Janice Kim, News Editor
The undefeated record of the boys varsity volleyball team and the third place record for the girls varsity volleyball team have raised questions and doubts on the effectiveness of the new sports division alignment.
Based on how the varsity volleyball teams have progressed throughout the Fall sports season, the issue on the division shift to play against less competitive schools is raising questions as both the girls and boys volleyball team have had a successive and less challenging season.
Most of the schools from Division 1 like SAHS, DAHS, OAHS, SFS, TCIS, and YISS are now grouped in Five-cities division, also known to be geographically categorized for regions in Seoul, Daegu, Osan, Taejon, and Uijongbu, with the addition of ICS-U. GSIS, however, has joined the Tri-cities division, mostly organized with schools from Division 2 such as ICS-P, CCS, KKFS, APIS, with SIS and KIS.
Kris Park, co-captain of the girls volleyball team was disappointed being a part of the Tri-cities division. “It means that we get less opportunities to compete with other stronger and better teams and this eventually means we won’t be able to learn more though our experiences and develop our skills by competing against them.”
Coach Villareal of the varsity boys volleyball team feels that there was less competition for the boys this season, but also believes it was a very humbling experience for the boys to play in the Tri-cities division.
Jeff Jung, the captain of the boys varsity volleyball team said, “we’re already league Champions for the KAIAC conference with an undefeated record and somehow it’s a good thing to win first place with no defeats, but on the other side, it was a bit disappointing to have a lesser competitive season than what we are used to having in Division 1.”
Although the numbers of schools from each division are now balanced, Mr. Ivison, the new athletic director for the school, raises questions for the currently applied re-alignment and believes “there should be sports-based divisions,” not school-based divisions.
“Sports team in the same school differ in level and competitiveness” says Jeff. “That’s why automatically going down to tri-cities division for all sports doesn’t make sense.”
Sonya Chung, the co-captain of the girls varsity volleyball team, also said “competing in the Tri-cities division is not that challenging for our team.” Jeff and Sonya both questioned the new alignment based on schools and are hoping for a better system.
It became obvious to the teams that the realignment did not work during the friendly matches against Five-cites teams YISS and TCIS. On Sept. 5 the girls varsity volleyball team triumphed over YISS, 3:2. The YISS friendly game “was the biggest victory they ever had,” commented Mr. Rains.
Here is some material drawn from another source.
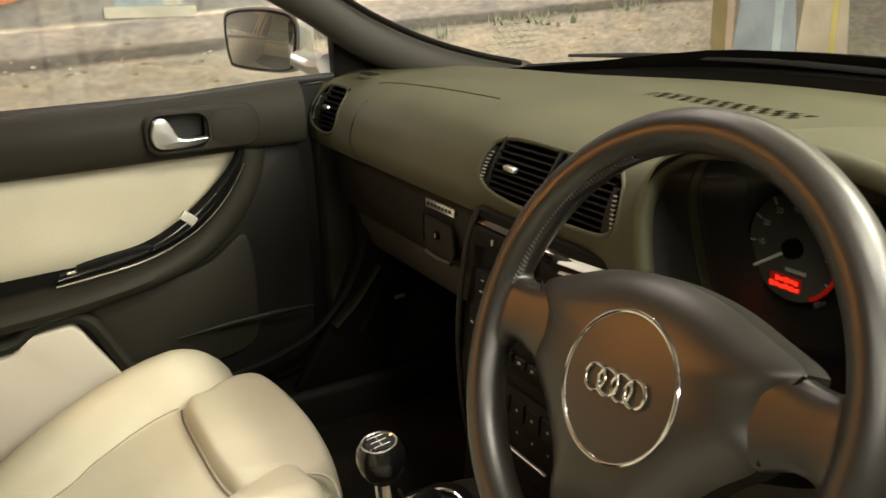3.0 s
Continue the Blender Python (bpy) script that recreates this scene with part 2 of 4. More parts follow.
def tube(pts, ra, rb=None, n=12, up=(0, 0, 1), closed=False):
    """A tube along a line; ra and rb are half widths across and along up: numbers or functions of 0 to 1. Rounded ends."""
    rb = rb or ra
    fa, fb = (f if callable(f) else (lambda t, f=f: f) for f in (ra, rb))
    P = [Vector(p) for p in pts]
    k = len(P)
    rings = []
    for i, p in enumerate(P):
        d = (P[(i + 1) % k] - P[i - 1]) if closed else (P[min(i + 1, k - 1)] - P[max(i - 1, 0)])
        d.normalize()
        s = d.cross(Vector(up)).normalized()
        w = s.cross(d)
        t = i / max(1, k - 1)
        rings.append([p + s * fa(t) * math.cos(a) + w * fb(t) * math.sin(a) for a in (2 * math.pi * j / n for j in range(n))])
    bm = bmesh.new()
    vs = [[bm.verts.new(q) for q in r] for r in rings]
    for i in range(k if closed else k - 1):
        for j in range(n):
            bm.faces.new((vs[i][j], vs[(i + 1) % k][j], vs[(i + 1) % k][(j + 1) % n], vs[i][(j + 1) % n]))
    if not closed:
        bm.faces.new(vs[0][::-1]), bm.faces.new(vs[-1])
    bmesh.ops.recalc_face_normals(bm, faces=bm.faces)
    return bm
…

The boys varsity volleyball team was victorious against TCIS on Oct. 19. Already determined to be League Champions in Tri-cities division, the boys team had their highest confidence in playing against TCIS, division 1 champions from last year. The boys beat TCIS 3:1. The performance shown during the boys game demonstrated how much they improved and that they are capable of competing against Five-cities schools.
After observing whether the division is appropriate for the school’s abilities, Mr. Ivison insisted that he would push forward for what’s best for the athletes and start discussions on a better alignment. “It’ll be a good year in terms of solidifying our teams, building work and team development,” but sports like soccer as well as other sports in our school, have great potential and would not receive much advantage from shifting down to Tri-cities division, said Mr. Ivison.
KAIAC has always strived its best to make changes in order to provide the best conditions for athletes and frequently has conducted meetings to improve problems. Although the realignment does not seem to be the best fit for GSIS so far, the athletic department believes that positive changes will happen soon as the 2012-13 school year continues.
Tennis and cross country, which are included in the fall sports division are not greatly affected by the new alignment system since they combined divisional activities and sports that compete against all schools. Based on how the tennis and cross country teams are continuing their season, competing with schools that are categorized in Five-Cities division does not prove to be problematic in terms of unbalanced competitiveness, which was one of the reasons for the KAIAC to realign its division.